Lines of data:

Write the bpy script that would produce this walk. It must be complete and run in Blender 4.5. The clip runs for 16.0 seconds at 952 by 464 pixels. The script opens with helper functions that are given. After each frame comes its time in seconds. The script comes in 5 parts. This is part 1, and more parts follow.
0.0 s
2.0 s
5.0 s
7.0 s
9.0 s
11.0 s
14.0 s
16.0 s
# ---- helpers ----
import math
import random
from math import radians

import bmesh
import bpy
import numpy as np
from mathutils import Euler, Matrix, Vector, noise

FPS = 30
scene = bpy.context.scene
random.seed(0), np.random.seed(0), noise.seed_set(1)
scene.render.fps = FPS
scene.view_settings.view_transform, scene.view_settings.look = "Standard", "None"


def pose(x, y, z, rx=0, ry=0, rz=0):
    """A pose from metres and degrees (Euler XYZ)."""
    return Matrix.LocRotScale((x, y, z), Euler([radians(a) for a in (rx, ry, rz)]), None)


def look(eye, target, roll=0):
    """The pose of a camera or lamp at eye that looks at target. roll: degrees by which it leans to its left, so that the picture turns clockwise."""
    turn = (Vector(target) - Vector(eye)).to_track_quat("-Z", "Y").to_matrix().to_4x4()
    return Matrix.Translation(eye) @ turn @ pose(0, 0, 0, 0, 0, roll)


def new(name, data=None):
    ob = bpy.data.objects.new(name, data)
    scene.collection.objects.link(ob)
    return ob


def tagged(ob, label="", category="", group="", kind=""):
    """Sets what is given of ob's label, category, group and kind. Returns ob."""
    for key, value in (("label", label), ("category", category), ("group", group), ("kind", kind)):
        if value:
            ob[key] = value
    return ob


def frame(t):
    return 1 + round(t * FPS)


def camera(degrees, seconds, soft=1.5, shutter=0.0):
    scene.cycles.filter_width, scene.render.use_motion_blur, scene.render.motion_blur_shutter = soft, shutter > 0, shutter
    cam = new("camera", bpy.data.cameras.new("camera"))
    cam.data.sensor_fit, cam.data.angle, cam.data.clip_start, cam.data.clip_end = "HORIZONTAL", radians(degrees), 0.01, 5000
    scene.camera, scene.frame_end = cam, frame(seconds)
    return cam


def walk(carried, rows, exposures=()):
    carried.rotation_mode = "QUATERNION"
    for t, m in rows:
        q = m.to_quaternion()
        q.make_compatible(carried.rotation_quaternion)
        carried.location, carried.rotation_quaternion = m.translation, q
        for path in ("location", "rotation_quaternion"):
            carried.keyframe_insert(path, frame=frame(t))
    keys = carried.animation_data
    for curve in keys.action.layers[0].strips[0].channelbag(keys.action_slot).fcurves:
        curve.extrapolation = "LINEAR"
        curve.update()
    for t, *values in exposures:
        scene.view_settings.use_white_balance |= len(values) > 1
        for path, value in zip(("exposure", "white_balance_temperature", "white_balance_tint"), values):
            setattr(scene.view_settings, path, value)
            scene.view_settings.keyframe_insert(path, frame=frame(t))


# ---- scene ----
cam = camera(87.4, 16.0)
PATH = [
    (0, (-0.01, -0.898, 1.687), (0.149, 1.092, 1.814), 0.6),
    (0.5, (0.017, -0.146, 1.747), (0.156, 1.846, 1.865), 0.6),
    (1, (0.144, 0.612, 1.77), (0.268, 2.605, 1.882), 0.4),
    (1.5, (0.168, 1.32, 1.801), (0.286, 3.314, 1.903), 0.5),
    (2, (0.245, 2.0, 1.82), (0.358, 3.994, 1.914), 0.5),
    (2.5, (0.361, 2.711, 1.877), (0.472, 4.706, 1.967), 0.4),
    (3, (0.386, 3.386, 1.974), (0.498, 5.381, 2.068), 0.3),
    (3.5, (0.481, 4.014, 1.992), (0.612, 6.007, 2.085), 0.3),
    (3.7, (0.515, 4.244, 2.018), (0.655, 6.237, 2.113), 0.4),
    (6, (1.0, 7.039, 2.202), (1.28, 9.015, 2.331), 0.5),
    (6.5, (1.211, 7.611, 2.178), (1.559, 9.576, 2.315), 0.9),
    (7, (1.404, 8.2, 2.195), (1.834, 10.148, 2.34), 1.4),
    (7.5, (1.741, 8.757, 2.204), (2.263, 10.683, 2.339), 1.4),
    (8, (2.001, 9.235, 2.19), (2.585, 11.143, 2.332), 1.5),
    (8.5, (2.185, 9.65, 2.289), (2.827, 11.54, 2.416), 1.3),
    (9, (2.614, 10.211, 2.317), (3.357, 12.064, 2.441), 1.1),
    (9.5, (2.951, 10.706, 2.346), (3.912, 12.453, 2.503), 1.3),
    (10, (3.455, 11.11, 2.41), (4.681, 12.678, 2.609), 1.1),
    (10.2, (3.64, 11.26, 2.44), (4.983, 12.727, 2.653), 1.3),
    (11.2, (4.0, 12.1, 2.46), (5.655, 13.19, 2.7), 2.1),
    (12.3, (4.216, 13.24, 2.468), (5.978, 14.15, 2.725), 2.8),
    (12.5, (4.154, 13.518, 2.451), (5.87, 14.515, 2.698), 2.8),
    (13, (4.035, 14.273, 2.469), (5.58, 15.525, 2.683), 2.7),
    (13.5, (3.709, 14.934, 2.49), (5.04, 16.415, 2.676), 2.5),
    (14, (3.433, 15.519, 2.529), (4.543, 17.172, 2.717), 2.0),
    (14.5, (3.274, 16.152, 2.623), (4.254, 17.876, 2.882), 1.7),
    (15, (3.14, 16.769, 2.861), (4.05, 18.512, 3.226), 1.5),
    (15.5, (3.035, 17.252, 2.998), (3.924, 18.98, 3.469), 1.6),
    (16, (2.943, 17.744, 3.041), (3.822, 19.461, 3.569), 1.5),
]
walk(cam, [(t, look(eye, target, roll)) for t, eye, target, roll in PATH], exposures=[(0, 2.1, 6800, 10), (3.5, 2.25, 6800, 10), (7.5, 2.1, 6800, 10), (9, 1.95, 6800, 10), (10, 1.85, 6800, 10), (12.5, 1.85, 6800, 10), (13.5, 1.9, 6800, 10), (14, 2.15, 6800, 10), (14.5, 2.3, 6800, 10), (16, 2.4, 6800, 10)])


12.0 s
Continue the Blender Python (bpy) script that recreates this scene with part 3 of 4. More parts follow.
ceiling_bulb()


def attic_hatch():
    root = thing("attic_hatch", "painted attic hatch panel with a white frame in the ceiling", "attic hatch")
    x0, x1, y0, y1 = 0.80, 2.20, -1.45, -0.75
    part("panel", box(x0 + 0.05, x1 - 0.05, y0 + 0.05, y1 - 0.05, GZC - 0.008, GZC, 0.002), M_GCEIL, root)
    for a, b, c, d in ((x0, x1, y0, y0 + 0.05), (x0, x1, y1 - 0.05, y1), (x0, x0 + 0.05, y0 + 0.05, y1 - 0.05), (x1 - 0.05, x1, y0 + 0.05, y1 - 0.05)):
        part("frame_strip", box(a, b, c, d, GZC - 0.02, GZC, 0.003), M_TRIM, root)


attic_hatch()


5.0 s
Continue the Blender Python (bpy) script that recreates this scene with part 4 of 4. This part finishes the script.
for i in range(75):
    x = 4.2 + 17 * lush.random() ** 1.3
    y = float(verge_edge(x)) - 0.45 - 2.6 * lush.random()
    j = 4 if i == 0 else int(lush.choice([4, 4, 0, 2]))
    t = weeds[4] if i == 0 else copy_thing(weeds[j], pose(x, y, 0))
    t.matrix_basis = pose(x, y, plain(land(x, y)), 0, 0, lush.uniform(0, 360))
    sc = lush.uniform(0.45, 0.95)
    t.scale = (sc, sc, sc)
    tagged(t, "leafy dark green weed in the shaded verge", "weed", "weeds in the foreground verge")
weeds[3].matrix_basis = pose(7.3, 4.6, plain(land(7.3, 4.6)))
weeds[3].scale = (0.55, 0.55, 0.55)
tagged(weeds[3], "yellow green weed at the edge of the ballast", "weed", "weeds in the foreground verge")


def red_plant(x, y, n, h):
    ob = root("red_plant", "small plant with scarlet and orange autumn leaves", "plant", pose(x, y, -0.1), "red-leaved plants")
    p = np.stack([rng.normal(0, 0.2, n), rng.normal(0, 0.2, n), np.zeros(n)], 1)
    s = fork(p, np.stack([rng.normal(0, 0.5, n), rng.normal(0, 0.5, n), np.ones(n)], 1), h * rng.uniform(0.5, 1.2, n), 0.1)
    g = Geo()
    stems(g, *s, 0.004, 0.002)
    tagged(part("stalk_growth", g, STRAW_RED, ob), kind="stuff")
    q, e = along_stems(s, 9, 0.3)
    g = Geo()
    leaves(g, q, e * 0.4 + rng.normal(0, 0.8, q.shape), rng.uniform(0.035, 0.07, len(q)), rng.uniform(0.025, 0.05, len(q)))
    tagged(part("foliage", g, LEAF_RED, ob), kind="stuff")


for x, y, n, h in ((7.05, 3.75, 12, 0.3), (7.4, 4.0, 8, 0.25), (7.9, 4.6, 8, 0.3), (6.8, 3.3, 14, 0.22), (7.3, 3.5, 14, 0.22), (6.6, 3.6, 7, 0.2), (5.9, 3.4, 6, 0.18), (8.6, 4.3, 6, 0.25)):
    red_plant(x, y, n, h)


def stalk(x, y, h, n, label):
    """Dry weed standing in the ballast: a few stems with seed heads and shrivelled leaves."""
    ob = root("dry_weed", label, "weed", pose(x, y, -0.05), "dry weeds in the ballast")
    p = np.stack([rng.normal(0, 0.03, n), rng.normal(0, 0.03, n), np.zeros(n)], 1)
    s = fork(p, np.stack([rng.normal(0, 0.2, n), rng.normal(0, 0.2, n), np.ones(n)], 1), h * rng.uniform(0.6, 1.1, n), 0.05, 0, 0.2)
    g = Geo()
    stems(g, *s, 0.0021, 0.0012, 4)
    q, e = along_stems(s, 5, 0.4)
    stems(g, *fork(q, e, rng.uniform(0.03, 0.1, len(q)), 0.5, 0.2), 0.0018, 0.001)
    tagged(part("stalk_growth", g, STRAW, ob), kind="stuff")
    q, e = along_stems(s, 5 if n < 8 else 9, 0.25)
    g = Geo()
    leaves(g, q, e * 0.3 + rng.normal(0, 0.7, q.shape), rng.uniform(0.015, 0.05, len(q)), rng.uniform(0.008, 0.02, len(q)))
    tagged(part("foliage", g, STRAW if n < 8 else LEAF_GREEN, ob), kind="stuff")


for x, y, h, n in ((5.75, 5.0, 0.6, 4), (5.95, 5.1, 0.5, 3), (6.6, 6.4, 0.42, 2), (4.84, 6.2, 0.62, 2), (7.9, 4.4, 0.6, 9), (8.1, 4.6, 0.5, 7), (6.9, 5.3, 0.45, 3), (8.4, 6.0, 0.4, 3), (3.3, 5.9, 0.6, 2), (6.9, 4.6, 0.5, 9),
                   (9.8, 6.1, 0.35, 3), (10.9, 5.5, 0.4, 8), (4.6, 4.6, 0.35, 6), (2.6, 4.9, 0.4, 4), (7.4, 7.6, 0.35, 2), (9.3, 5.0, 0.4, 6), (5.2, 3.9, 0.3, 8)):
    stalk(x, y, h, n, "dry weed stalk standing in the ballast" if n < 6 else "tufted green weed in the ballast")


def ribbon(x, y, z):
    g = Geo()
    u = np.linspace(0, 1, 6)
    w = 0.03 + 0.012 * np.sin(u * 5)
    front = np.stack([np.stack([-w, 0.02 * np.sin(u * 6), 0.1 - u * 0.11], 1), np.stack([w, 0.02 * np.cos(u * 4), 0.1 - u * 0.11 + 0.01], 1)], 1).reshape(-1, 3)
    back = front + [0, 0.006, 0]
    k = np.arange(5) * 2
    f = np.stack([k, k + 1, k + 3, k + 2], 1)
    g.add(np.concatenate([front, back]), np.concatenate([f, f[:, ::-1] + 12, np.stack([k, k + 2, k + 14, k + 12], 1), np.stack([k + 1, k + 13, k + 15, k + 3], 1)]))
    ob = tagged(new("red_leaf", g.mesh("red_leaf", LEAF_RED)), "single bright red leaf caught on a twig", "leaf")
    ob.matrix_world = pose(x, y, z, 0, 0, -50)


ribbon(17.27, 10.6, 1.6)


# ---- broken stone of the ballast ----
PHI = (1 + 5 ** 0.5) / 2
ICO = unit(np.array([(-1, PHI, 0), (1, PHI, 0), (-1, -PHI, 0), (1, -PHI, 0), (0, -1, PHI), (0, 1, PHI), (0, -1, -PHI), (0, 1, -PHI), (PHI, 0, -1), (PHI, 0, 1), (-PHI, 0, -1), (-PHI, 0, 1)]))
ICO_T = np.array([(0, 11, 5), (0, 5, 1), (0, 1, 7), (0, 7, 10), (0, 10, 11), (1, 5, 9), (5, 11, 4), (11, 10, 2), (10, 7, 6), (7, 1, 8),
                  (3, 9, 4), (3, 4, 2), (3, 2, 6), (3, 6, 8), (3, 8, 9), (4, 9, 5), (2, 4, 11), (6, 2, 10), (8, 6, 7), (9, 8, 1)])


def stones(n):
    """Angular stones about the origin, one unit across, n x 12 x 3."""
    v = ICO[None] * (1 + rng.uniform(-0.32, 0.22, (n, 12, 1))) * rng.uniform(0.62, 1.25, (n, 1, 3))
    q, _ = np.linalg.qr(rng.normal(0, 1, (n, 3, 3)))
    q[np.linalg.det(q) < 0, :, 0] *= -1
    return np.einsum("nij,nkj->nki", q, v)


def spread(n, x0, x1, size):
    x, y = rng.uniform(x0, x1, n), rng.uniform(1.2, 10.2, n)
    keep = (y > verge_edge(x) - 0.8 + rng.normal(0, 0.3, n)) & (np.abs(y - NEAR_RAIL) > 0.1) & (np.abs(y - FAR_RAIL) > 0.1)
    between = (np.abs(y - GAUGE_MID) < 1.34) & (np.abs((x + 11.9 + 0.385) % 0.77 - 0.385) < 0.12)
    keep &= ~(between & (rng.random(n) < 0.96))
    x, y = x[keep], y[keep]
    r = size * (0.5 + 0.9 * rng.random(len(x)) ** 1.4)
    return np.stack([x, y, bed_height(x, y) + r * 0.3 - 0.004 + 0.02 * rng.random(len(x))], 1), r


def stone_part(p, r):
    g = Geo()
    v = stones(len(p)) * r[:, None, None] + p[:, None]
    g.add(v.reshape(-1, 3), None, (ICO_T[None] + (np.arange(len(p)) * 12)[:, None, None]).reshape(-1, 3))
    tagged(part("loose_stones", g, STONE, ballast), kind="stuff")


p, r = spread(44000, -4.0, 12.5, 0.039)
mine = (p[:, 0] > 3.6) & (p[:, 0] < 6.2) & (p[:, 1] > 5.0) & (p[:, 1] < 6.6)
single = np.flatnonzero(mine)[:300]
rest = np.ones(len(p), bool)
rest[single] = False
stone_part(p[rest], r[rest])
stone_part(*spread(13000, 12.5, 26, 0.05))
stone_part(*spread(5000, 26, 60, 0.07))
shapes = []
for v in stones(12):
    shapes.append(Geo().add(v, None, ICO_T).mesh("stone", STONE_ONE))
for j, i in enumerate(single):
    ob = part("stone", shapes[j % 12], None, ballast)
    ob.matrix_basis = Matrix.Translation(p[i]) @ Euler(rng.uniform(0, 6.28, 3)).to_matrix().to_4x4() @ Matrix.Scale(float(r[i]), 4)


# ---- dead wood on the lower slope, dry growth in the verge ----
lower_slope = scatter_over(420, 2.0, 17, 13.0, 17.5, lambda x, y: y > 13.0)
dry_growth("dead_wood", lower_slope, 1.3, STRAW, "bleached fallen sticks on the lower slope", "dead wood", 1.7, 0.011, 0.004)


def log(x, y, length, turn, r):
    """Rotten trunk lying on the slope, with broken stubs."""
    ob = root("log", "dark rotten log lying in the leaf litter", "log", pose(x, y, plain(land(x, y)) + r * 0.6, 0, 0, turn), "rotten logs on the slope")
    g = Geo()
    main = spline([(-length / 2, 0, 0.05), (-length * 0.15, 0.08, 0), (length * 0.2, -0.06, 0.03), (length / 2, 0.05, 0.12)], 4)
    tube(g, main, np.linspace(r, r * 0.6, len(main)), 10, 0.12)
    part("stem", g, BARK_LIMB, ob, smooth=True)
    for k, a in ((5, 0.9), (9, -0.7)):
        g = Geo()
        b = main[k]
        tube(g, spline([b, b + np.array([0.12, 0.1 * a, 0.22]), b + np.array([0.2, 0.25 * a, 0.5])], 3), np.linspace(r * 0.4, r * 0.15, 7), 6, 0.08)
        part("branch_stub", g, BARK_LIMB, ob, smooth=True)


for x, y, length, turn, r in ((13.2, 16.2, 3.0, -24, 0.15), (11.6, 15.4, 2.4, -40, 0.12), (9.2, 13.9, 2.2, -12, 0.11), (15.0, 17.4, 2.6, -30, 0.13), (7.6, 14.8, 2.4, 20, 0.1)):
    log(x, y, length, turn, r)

WORK REQUIRED: Everything from the line that contains "turn = (Vector(target)" through the line that contains "return 1 + round(t * FPS)" is to be transcribed exactly, and nothing outside that range.

RESPONSE:
    turn = (Vector(target) - Vector(eye)).to_track_quat("-Z", "Y").to_matrix().to_4x4()
    return Matrix.Translation(eye) @ turn @ pose(0, 0, 0, 0, 0, roll)


def new(name, data=None):
    ob = bpy.data.objects.new(name, data)
    scene.collection.objects.link(ob)
    return ob


def tagged(ob, label="", category="", group="", kind=""):
    """Sets what is given of ob's label, category, group and kind. Returns ob."""
    for key, value in (("label", label), ("category", category), ("group", group), ("kind", kind)):
        if value:
            ob[key] = value
    return ob


def frame(t):
    return 1 + round(t * FPS)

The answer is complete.